Aim
Copy the data that follows exactly. Include no pictures.
===
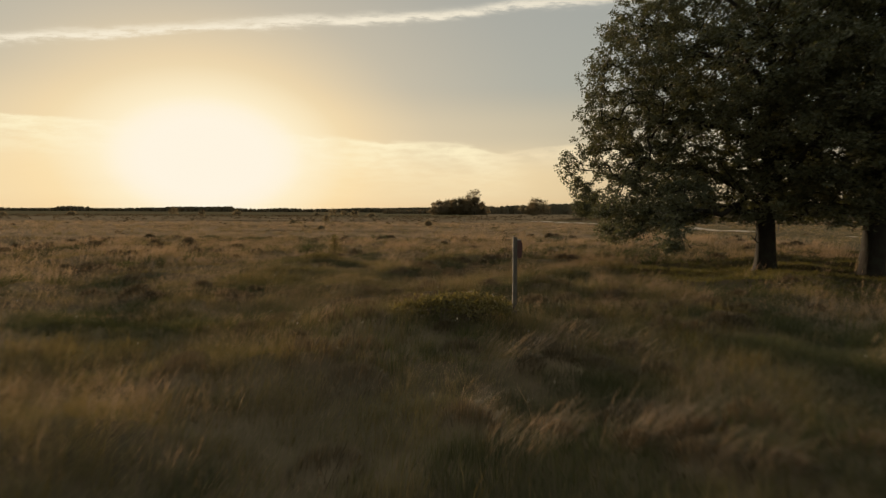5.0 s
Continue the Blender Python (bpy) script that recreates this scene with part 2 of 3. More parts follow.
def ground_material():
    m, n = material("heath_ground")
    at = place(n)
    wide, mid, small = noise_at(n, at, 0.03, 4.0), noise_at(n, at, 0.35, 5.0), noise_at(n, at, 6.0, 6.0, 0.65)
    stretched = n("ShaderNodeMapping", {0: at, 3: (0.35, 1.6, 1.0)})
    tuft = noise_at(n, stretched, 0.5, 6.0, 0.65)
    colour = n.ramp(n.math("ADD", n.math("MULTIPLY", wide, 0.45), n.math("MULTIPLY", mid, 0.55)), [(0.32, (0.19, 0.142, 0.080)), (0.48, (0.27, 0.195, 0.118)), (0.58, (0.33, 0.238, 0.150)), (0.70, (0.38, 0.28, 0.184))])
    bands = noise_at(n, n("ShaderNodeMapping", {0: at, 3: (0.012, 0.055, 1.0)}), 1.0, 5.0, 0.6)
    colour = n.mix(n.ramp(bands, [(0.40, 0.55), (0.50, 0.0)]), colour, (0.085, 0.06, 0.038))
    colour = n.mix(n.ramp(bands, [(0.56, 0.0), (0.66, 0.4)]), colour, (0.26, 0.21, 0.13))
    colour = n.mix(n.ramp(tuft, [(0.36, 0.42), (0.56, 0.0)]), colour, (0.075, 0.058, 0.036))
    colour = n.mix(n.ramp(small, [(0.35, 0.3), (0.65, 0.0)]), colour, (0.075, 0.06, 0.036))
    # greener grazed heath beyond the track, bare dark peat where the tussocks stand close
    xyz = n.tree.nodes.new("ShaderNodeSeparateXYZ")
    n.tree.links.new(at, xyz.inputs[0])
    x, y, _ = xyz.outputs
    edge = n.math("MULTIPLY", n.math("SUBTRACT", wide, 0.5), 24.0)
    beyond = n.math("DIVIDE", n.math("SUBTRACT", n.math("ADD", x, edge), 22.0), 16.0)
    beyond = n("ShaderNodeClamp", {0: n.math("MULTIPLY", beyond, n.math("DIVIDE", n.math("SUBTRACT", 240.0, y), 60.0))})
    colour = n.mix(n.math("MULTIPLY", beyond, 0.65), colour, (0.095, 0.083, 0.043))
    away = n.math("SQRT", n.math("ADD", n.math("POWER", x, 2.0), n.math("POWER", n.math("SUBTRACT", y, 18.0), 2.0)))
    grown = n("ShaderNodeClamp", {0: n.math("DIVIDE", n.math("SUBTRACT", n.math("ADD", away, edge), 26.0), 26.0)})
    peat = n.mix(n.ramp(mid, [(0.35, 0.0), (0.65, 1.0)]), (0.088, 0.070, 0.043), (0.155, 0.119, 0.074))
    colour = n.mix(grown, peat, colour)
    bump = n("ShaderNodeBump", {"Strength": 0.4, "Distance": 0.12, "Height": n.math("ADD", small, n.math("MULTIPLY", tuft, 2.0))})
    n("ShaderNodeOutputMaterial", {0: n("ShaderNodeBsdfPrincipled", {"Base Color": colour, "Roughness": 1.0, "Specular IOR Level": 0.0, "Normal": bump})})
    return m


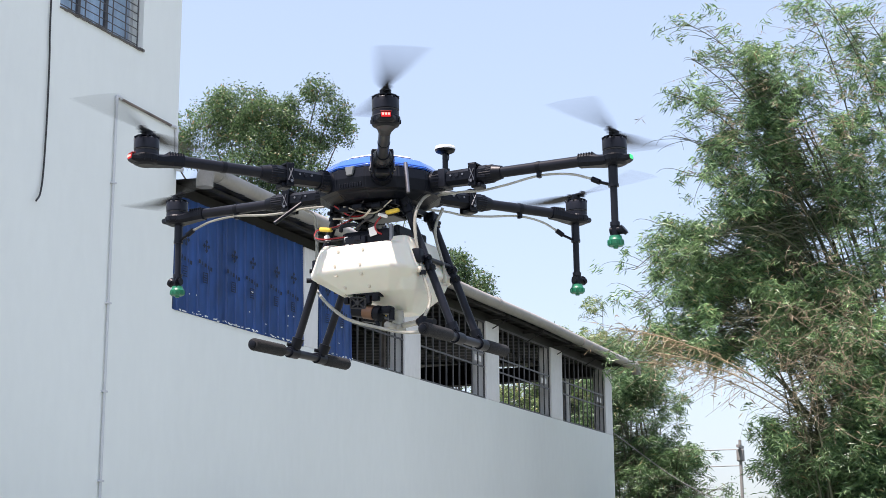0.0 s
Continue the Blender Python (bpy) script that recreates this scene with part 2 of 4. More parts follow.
===
Response below
5.0 s
Continue the Blender Python (bpy) script that recreates this scene with part 2 of 3. More parts follow.
def ground_material():
    m, n = material("heath_ground")
    at = place(n)
    wide, mid, small = noise_at(n, at, 0.03, 4.0), noise_at(n, at, 0.35, 5.0), noise_at(n, at, 6.0, 6.0, 0.65)
    stretched = n("ShaderNodeMapping", {0: at, 3: (0.35, 1.6, 1.0)})
    tuft = noise_at(n, stretched, 0.5, 6.0, 0.65)
    colour = n.ramp(n.math("ADD", n.math("MULTIPLY", wide, 0.45), n.math("MULTIPLY", mid, 0.55)), [(0.32, (0.19, 0.142, 0.080)), (0.48, (0.27, 0.195, 0.118)), (0.58, (0.33, 0.238, 0.150)), (0.70, (0.38, 0.28, 0.184))])
    bands = noise_at(n, n("ShaderNodeMapping", {0: at, 3: (0.012, 0.055, 1.0)}), 1.0, 5.0, 0.6)
    colour = n.mix(n.ramp(bands, [(0.40, 0.55), (0.50, 0.0)]), colour, (0.085, 0.06, 0.038))
    colour = n.mix(n.ramp(bands, [(0.56, 0.0), (0.66, 0.4)]), colour, (0.26, 0.21, 0.13))
    colour = n.mix(n.ramp(tuft, [(0.36, 0.42), (0.56, 0.0)]), colour, (0.075, 0.058, 0.036))
    colour = n.mix(n.ramp(small, [(0.35, 0.3), (0.65, 0.0)]), colour, (0.075, 0.06, 0.036))
    # greener grazed heath beyond the track, bare dark peat where the tussocks stand close
    xyz = n.tree.nodes.new("ShaderNodeSeparateXYZ")
    n.tree.links.new(at, xyz.inputs[0])
    x, y, _ = xyz.outputs
    edge = n.math("MULTIPLY", n.math("SUBTRACT", wide, 0.5), 24.0)
    beyond = n.math("DIVIDE", n.math("SUBTRACT", n.math("ADD", x, edge), 22.0), 16.0)
    beyond = n("ShaderNodeClamp", {0: n.math("MULTIPLY", beyond, n.math("DIVIDE", n.math("SUBTRACT", 240.0, y), 60.0))})
    colour = n.mix(n.math("MULTIPLY", beyond, 0.65), colour, (0.095, 0.083, 0.043))
    away = n.math("SQRT", n.math("ADD", n.math("POWER", x, 2.0), n.math("POWER", n.math("SUBTRACT", y, 18.0), 2.0)))
    grown = n("ShaderNodeClamp", {0: n.math("DIVIDE", n.math("SUBTRACT", n.math("ADD", away, edge), 26.0), 26.0)})
    peat = n.mix(n.ramp(mid, [(0.35, 0.0), (0.65, 1.0)]), (0.088, 0.070, 0.043), (0.155, 0.119, 0.074))
    colour = n.mix(grown, peat, colour)
    bump = n("ShaderNodeBump", {"Strength": 0.4, "Distance": 0.12, "Height": n.math("ADD", small, n.math("MULTIPLY", tuft, 2.0))})
    n("ShaderNodeOutputMaterial", {0: n("ShaderNodeBsdfPrincipled", {"Base Color": colour, "Roughness": 1.0, "Specular IOR Level": 0.0, "Normal": bump})})
    return m


0.0 s
Continue the Blender Python (bpy) script that recreates this scene with part 2 of 4. More parts follow.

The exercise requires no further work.